We all know that keeping a server clock "on time" is an ongoing problem that computer scientists have wrestled with for decades. Nowadays, most servers keep time using a quartz crystal oscillator that's powered by a CMOS battery. The crystal vibrates at a very precise frequency and that's how it maintains accuracy (cool right).
Events like rebooting and power loss can cause the server to abandon its primary clock source and fall back to an OS-level timekeeping system. This fallback, while functional, is less precise and can cause much higher drift than the quartz oscillator.
So, what happens when server clocks drift out of sync? In distributed systems, even minor discrepancies can cause big issues. When first learning about this topic, I didn't quite understand how big a deal keeping these clocks synchronized was. So the clocks are off by a dozen milliseconds here or even a few seconds there… will that really make a major impact?
The answer was an outstanding "yes". Time drift introduces a multitude of subtle problems that can become major issues if they're not correctly managed. Data inconsistency emerges from timestamps no longer aligning.
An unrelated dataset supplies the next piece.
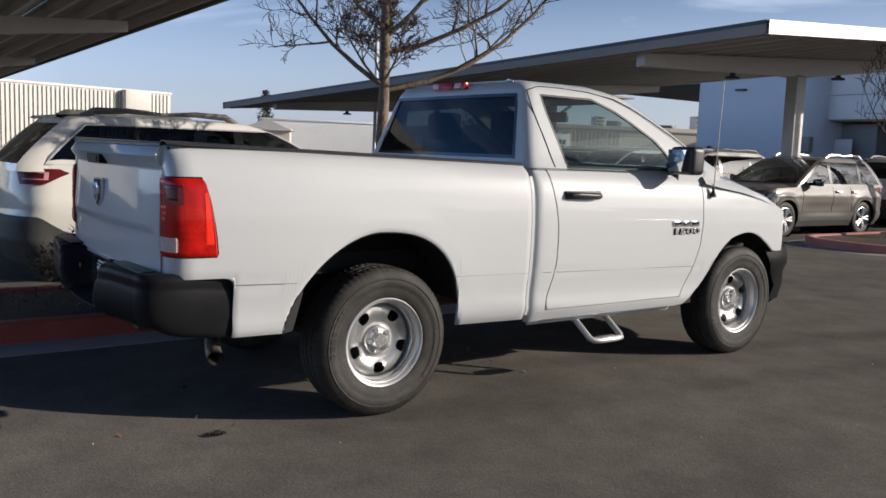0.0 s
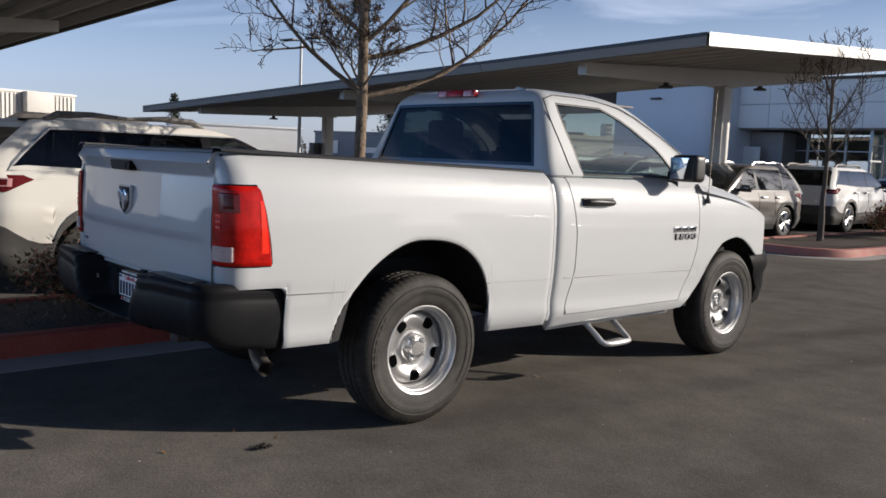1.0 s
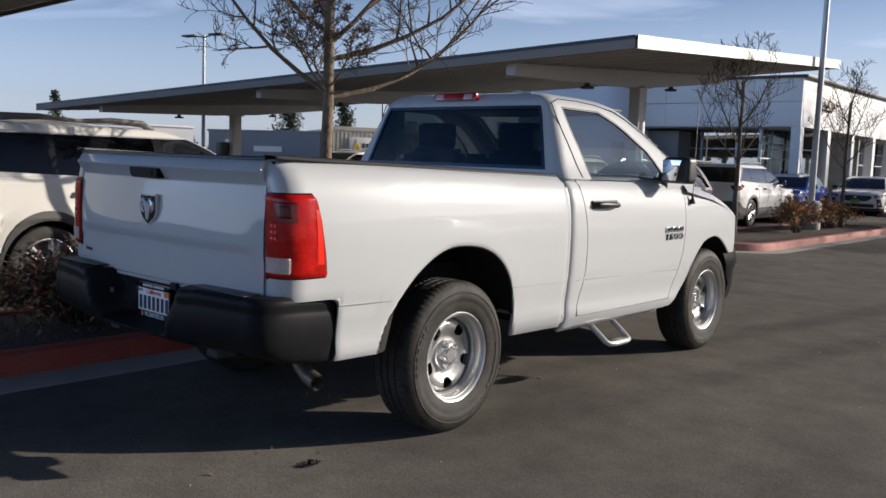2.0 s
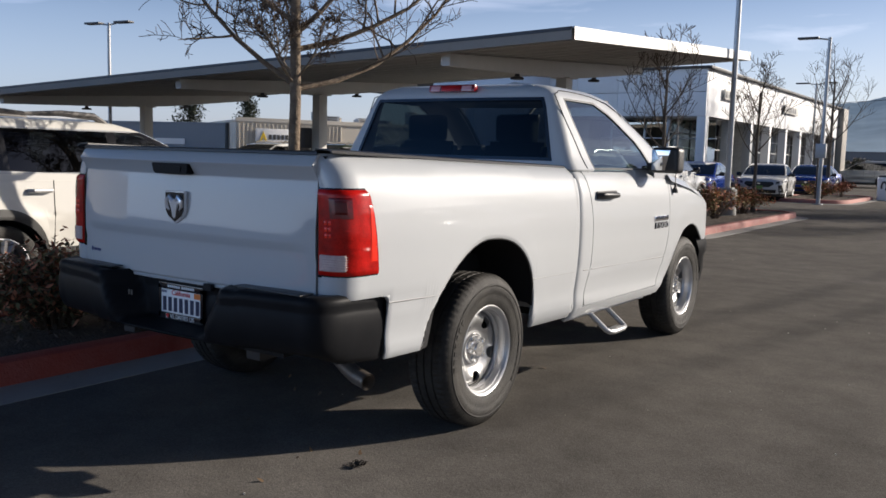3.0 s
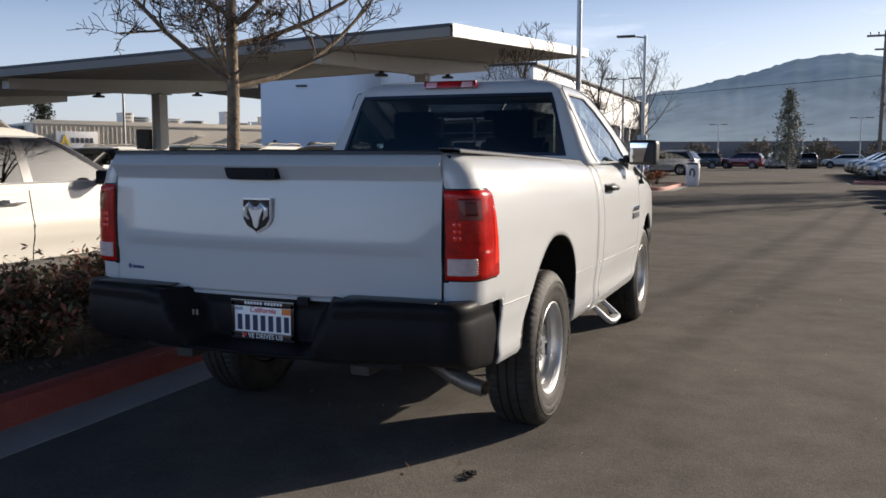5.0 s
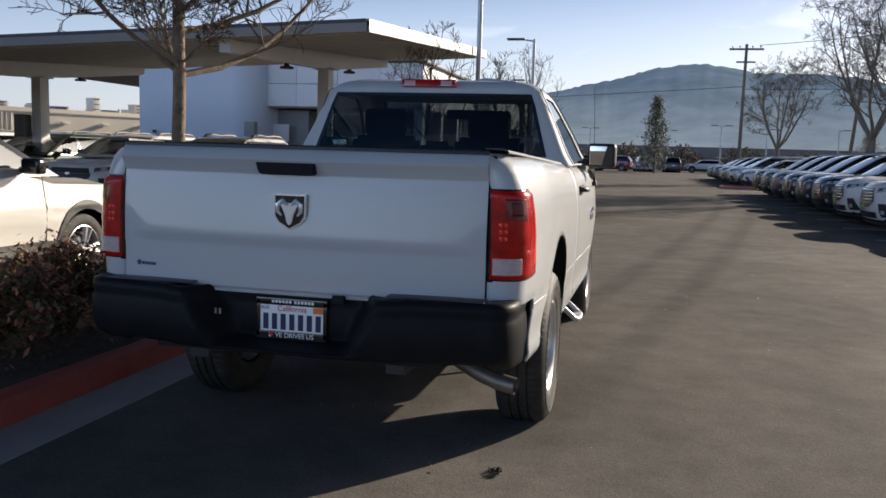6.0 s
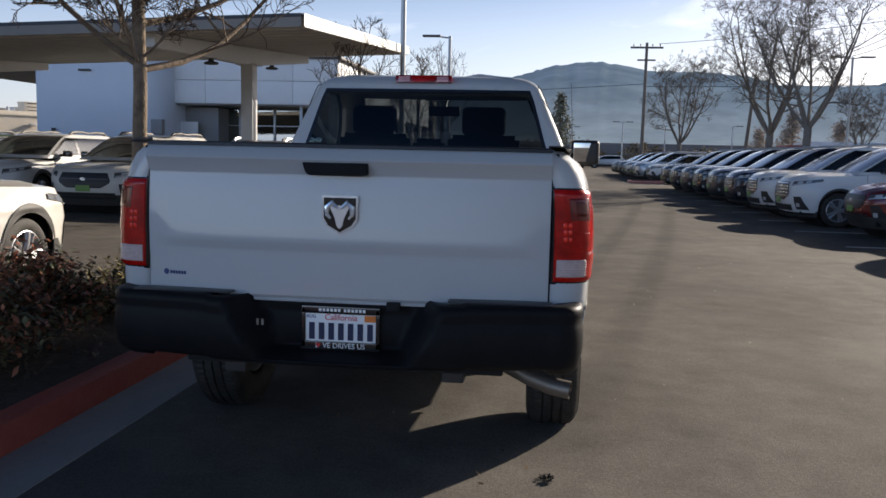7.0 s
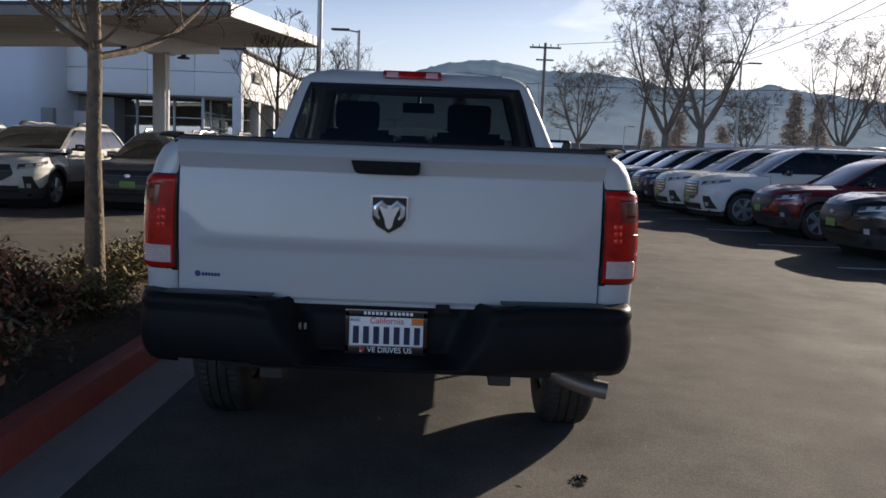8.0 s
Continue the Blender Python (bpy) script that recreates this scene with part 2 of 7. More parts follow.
def glass(name, tint, gloss=1.0, rough=0.02, power=3.6, face=0.08):
    """Thin tinted pane: lets light straight through, mirrors by Fresnel."""
    m = bpy.data.materials.new(name)
    m.use_nodes = True
    n, l = m.node_tree.nodes, m.node_tree.links
    n.remove(n["Principled BSDF"])
    tr, gl, mx, lw = n.new("ShaderNodeBsdfTransparent"), n.new("ShaderNodeBsdfGlossy"), n.new("ShaderNodeMixShader"), n.new("ShaderNodeLayerWeight")
    tr.inputs["Color"].default_value = (*tint, 1)
    gl.inputs["Roughness"].default_value = rough
    gl.inputs["Color"].default_value = (gloss, gloss, gloss, 1)
    lw.inputs["Blend"].default_value = 0.5
    pw, ma = n.new("ShaderNodeMath"), n.new("ShaderNodeMath")
    pw.operation, ma.operation = 'POWER', 'MULTIPLY_ADD'
    pw.inputs[1].default_value, ma.inputs[1].default_value, ma.inputs[2].default_value = power, 0.92, face
    l.new(lw.outputs["Facing"], pw.inputs[0])
    l.new(pw.outputs[0], ma.inputs[0])
    l.new(ma.outputs[0], mx.inputs["Fac"])
    l.new(tr.outputs["BSDF"], mx.inputs[1])
    l.new(gl.outputs["BSDF"], mx.inputs[2])
    l.new(mx.outputs["Shader"], n["Material Output"].inputs["Surface"])
    return m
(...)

Logs get messy when a log's timestamp is out of line with an event. Security protocols fail when time sensitive tokens are invalidated because they were… created in the future. 😅
The genesis of this blog post was actually a conversation I had with a Cycle
user named Thomas. He was noticing that one of his org's application's
nbf
claim for JSON web tokens was created with a timestamp that
was in the future!
He decided to run a set of containers on the hosts that would execute an
ntpdate
script and output the time to measure the drift. What
he found is that the servers had a time deviation from +0.99 to -0.74, which
is quite a large gap.
The root cause of this drift was most likely the CMOS battery dying that caused a few of his servers to go from using the quartz crystal to the OS timekeeping, but those servers being in a distant datacenter it's difficult to diagnose. So we opened a conversation about what we could do to make sure his servers were synced more aggressively.
The Cycle platform was using ntpd
behind the scenes on a 12
hour interval to sync all the nodes. Originally, we opted into a 12-hour
ntpd
sync thinking that the ntpd
time pool might
block customer servers if they were too aggressive with time syncs. After
our conversation with Thomas, we dove a little deeper and learned that
ntpd
, by default, uses an interval sync of around 10 minutes.
After learning this, we updated Cycle to use the same 10-minute interval. This approach allowed us to better account for the variability of systems, especially when you consider that any node can have its CMOS battery fail at any time, which without syncing on a shorter timeframe could lead to greater drift.
When we make an update to the platform, one of the most gratifying things (at least for Customer Success nerds like myself) is seeing that update get applied to all user infrastructure at once. Automatic updates are one of my favorite parts of Cycle, but at times (no pun intended) like this, where we are able to locate a very specific edge case that could have-but had not yet-caused an issue… seeing that get sent out to everyone at once just makes my day.